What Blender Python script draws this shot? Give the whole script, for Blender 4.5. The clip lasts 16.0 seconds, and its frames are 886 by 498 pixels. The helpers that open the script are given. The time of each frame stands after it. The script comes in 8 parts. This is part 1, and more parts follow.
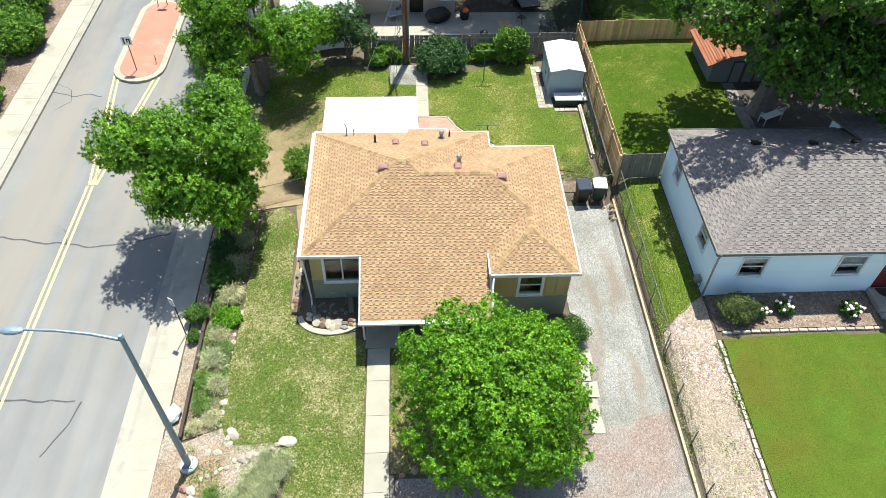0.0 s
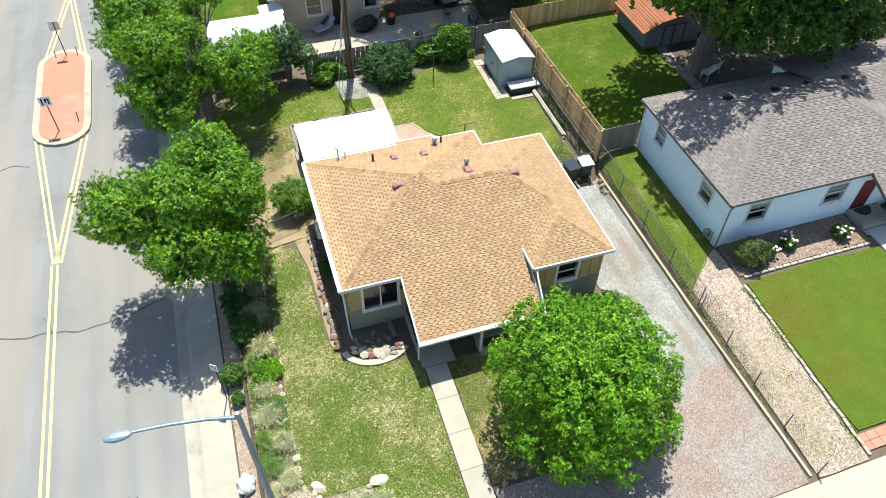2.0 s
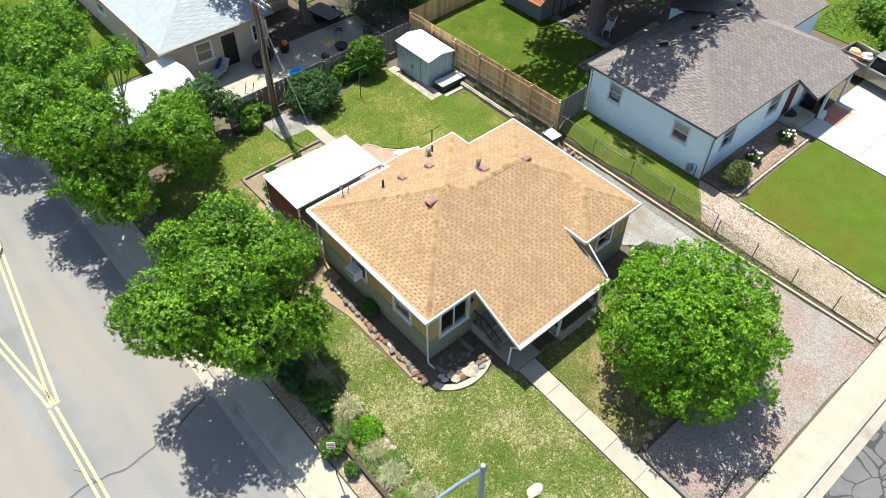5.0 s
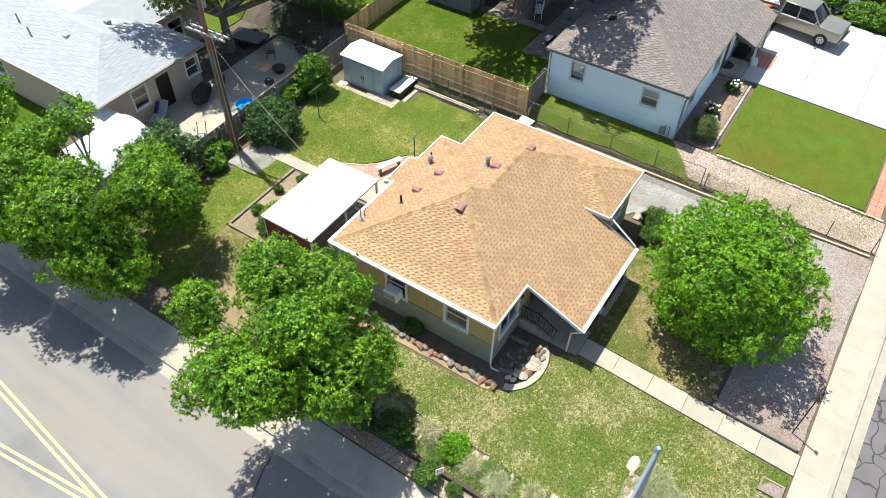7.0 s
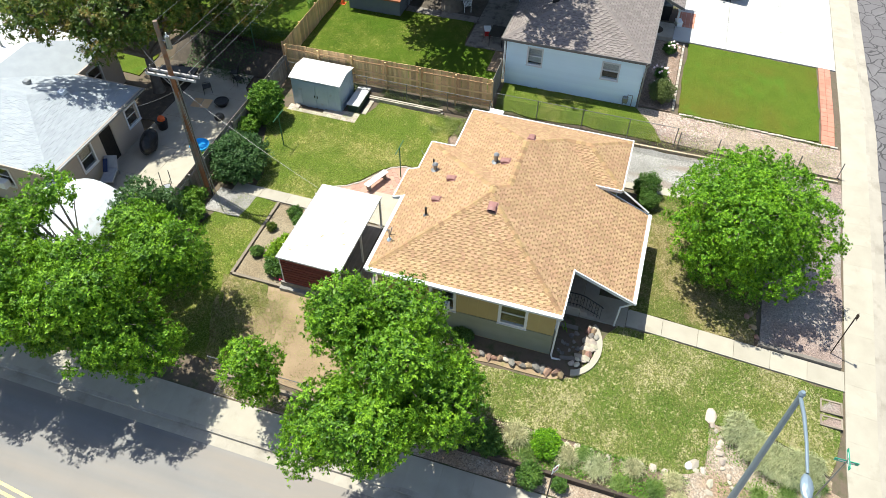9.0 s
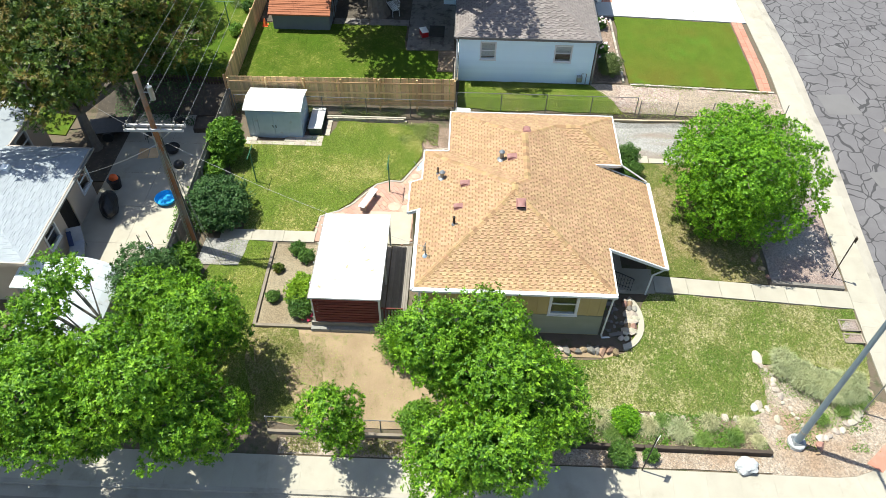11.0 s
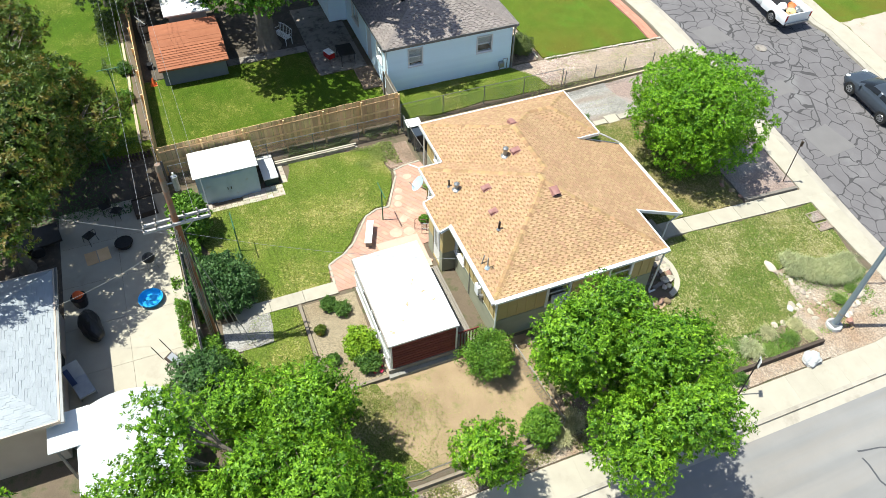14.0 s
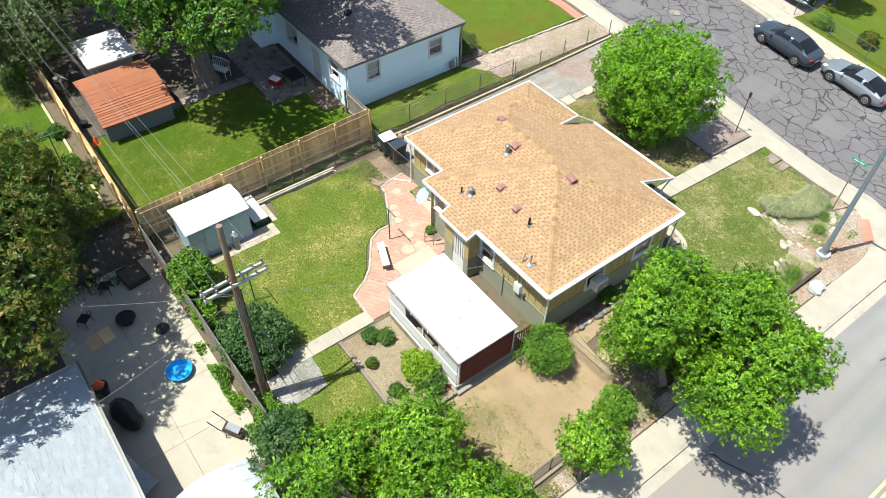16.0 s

══════

AIM OF THE TASK: What is needed is an exact reproduction of the data, pictures excluded.

RESULT OF THIS EXERCISE:
What Blender Python script draws this shot? Give the whole script, for Blender 4.5. The clip lasts 16.0 seconds, and its frames are 886 by 498 pixels. The helpers that open the script are given. The time of each frame stands after it. The script comes in 8 parts. This is part 1, and more parts follow.
0.0 s
2.0 s
5.0 s
7.0 s
9.0 s
11.0 s
14.0 s
16.0 s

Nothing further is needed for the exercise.